To avoid any prejudice to plaintiff resulting from the dismissal of the negligence claim, the Court will grant plaintiff's request that the dismissal be without prejudice to reinstating that claim should the Second Circuit hold prior to the conclusion of this action that a private action for negligence exists pursuant to section 17(a) (2) or (a) (3). If the claim is reinstated, the Court will consider defendants' argument that the negligence action was barred at the time the complaint was filed. Defendant's motion to dismiss the negligence claim based on the statute of limitations is therefore denied without prejudice to it being renewed.
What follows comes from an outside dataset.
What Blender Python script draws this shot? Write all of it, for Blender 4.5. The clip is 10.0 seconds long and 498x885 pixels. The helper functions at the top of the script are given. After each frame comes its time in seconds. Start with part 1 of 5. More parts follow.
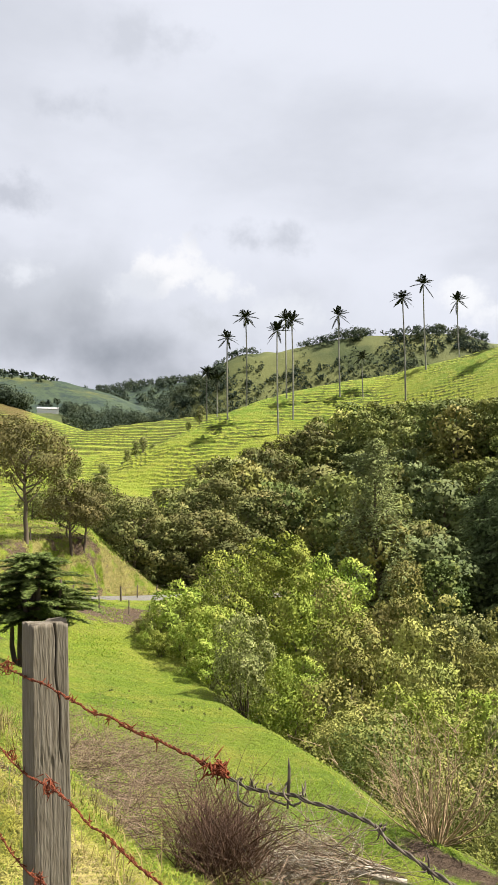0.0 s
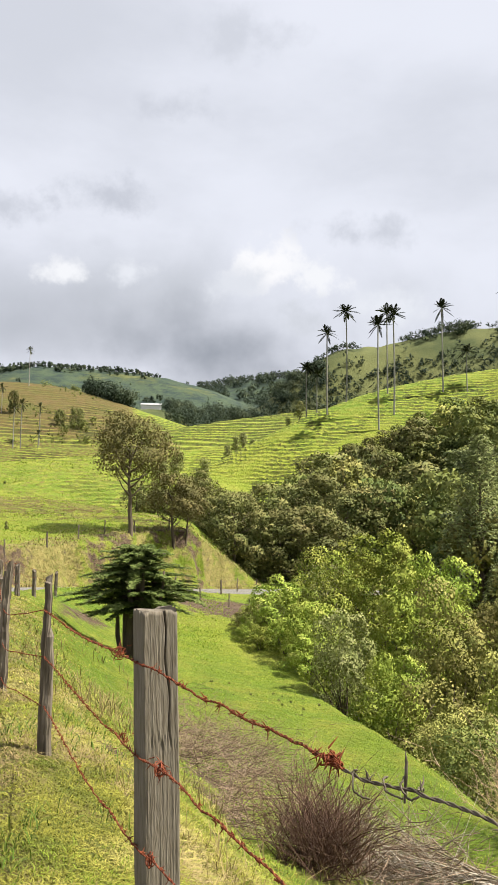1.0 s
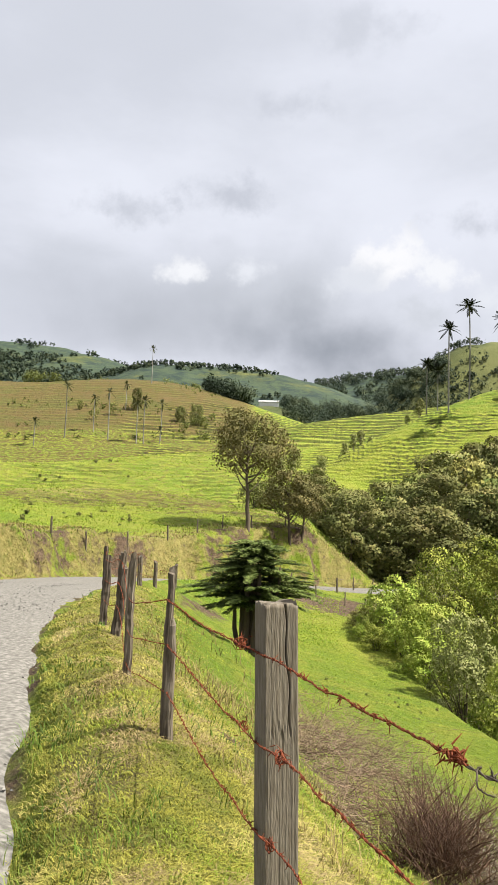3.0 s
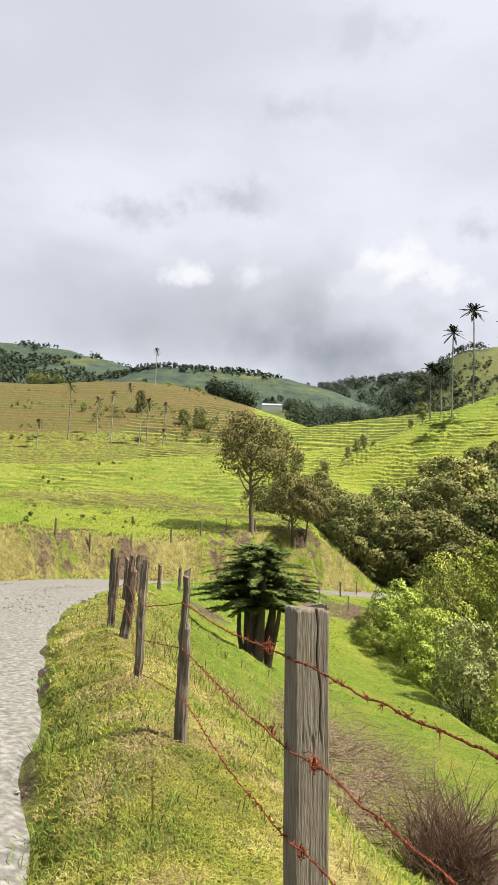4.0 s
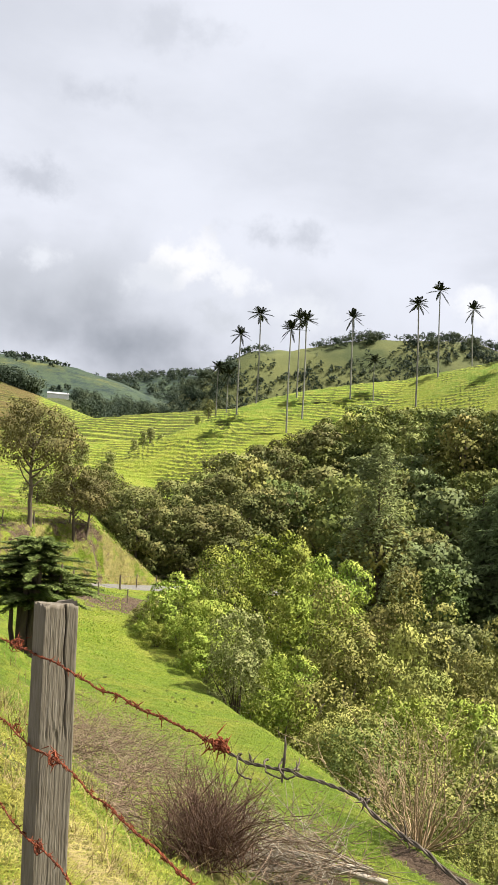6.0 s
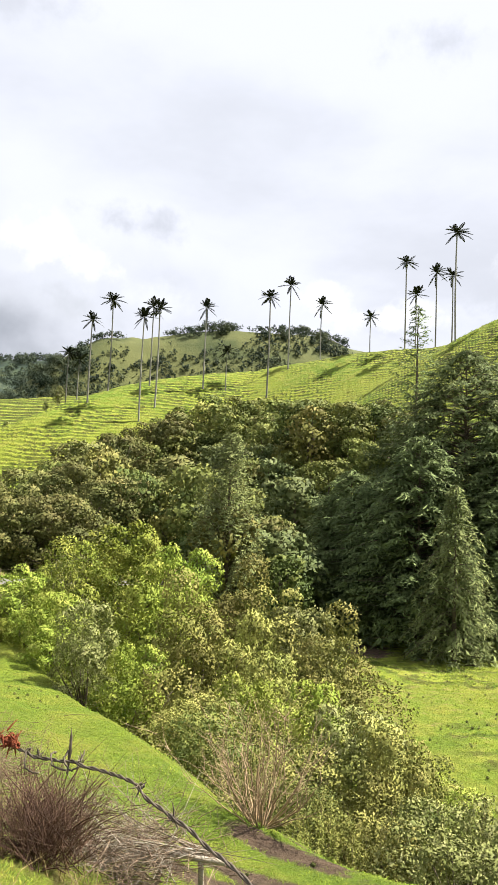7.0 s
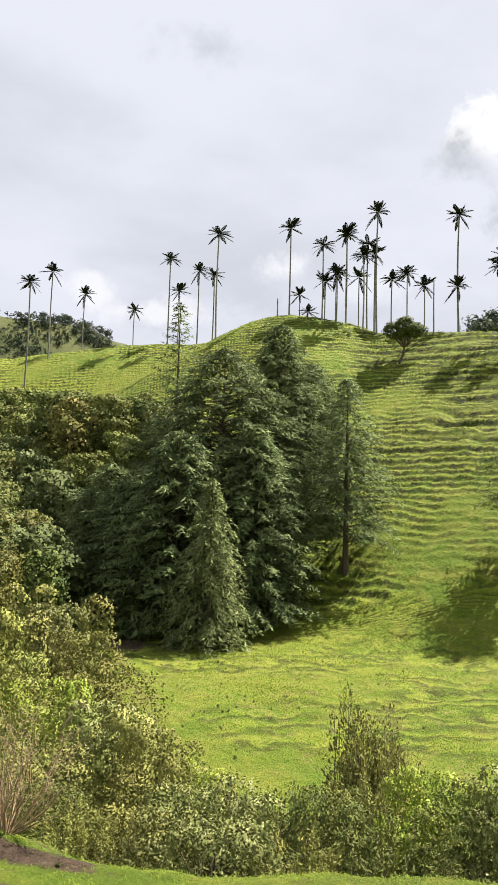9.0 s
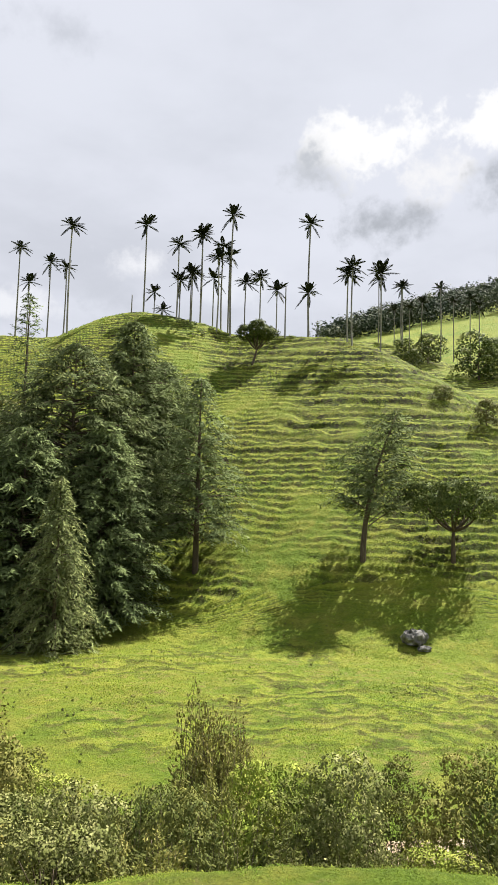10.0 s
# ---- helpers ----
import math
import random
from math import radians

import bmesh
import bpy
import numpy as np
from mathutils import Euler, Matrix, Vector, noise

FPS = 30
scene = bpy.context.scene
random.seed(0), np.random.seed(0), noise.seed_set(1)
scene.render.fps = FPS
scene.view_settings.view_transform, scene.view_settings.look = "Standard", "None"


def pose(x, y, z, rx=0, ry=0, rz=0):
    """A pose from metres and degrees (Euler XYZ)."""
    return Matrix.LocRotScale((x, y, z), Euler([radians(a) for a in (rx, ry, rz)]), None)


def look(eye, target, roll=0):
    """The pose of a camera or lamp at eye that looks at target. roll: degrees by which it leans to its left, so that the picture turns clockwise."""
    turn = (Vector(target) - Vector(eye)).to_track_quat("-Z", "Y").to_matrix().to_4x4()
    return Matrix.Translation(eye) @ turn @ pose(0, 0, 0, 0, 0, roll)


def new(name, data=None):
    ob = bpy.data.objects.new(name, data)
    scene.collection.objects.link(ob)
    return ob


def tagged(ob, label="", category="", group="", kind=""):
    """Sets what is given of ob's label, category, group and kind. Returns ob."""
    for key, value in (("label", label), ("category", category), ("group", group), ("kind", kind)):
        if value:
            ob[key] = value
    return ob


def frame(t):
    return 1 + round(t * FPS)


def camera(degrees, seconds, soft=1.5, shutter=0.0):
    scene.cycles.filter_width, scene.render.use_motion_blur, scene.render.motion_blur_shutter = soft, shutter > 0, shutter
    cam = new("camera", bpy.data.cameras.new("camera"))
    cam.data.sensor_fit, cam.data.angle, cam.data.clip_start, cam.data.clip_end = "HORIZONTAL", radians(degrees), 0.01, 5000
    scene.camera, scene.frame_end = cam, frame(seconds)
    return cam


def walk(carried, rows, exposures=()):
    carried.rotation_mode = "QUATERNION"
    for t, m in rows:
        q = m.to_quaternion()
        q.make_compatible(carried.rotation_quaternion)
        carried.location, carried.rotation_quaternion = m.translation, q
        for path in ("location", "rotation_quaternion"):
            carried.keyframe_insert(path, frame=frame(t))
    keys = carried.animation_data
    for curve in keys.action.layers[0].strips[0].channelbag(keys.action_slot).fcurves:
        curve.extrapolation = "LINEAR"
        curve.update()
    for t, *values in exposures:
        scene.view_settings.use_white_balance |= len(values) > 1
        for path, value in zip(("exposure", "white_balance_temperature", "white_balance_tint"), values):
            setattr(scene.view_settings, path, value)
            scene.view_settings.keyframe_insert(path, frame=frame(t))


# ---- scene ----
cam = camera(36.25, 10.0)
# seconds, yaw, pitch, roll, place
PATH = [
    (0.0, -0.09, 6.21, 0.46, 0.000, 0.000, -0.000),
    (0.5, 3.72, 6.04, -0.05, -0.015, 0.004, -0.007),
    (1.0, 7.32, 5.88, -0.52, -0.024, -0.001, -0.009),
    (1.5, 10.18, 5.93, -0.70, -0.027, 0.001, -0.011),
    (2.0, 12.27, 5.98, -0.96, -0.014, 0.003, -0.009),
    (2.5, 14.05, 5.89, -1.44, 0.002, -0.013, -0.005),
    (3.0, 16.02, 5.48, -1.96, -0.032, -0.044, -0.014),
    (3.2, 16.75, 5.39, -2.14, -0.065, -0.053, -0.018),
    (4.3, 15.29, 5.94, -2.64, -0.128, -0.069, -0.010),
    (4.5, 13.91, 6.14, -2.83, -0.111, -0.082, -0.005),
    (5.0, 9.83, 6.37, -3.01, -0.077, -0.090, -0.002),
    (6.3, -2.76, 5.89, -2.85, 0.001, -0.132, 0.006),
    (6.5, -4.65, 5.87, -2.70, 0.014, -0.146, 0.009),
    (7.0, -10.96, 5.65, -2.44, 0.079, -0.140, 0.013),
    (7.5, -16.21, 5.39, -2.16, 0.130, -0.160, 0.016),
    (8.0, -20.78, 5.40, -1.91, 0.155, -0.162, 0.016),
    (8.5, -24.71, 5.55, -1.84, 0.173, -0.158, 0.018),
    (9.0, -28.77, 5.78, -1.68, 0.200, -0.184, 0.013),
    (9.5, -34.02, 5.95, -1.64, 0.200, -0.184, 0.013),
    (10.0, -39.91, 6.01, -1.56, 0.200, -0.184, 0.013),
]
EXPOSURES = [(0, 1.40), (6.3, 1.46), (7.5, 1.74), (8.0, 1.60), (9.0, 1.41), (10, 1.33)]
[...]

The Court will not, however, dismiss the negligence claim at this stage of the litigation in the absence of an agreement by defendants to a tolling of the statute of limitations for the period between the filing of this complaint and such a ruling by the Second Circuit or the conclusion of this action, whichever shall first occur.

[6] While there is some disagreement regarding the exact number, it appears that thirty-five persons purchased limited partnership interests in Aquarius. Two of these purchasers, however, are defendants in this action, and plaintiff specifically excludes them from the class. See Amended Complaint ¶ 6(a). Four of the thirty-three apparently are two married couples who each made a joint purchase. See Plaintiff's Reply Memorandum of Law in Support of Motion for Class Action Determination at 5-6. Furthermore, three Aquarius limited partners have instituted their own action for recission in federal district court in Maryland. See id. at 6; Affidavit of Richard J. Schulman ¶ 60 (Nov. 29, 1983). It is reasonable to assume these defendants will opt out of a class action seeking damages. Cf. Affidavit of Francis L. Valente (Dec. 2, 1983). Finally, some of the potential class members are contesting an Internal Revenue Service determination that their investments in Aquarius are not a basis for valid tax deductions. See, e.g., Affidavit of Mitchell Goldstone (Dec. 2, 1983). These purchasers, too, might chose to opt out of this action in which plaintiff will be attempting to prove that Aquarius was, in fact, a sham.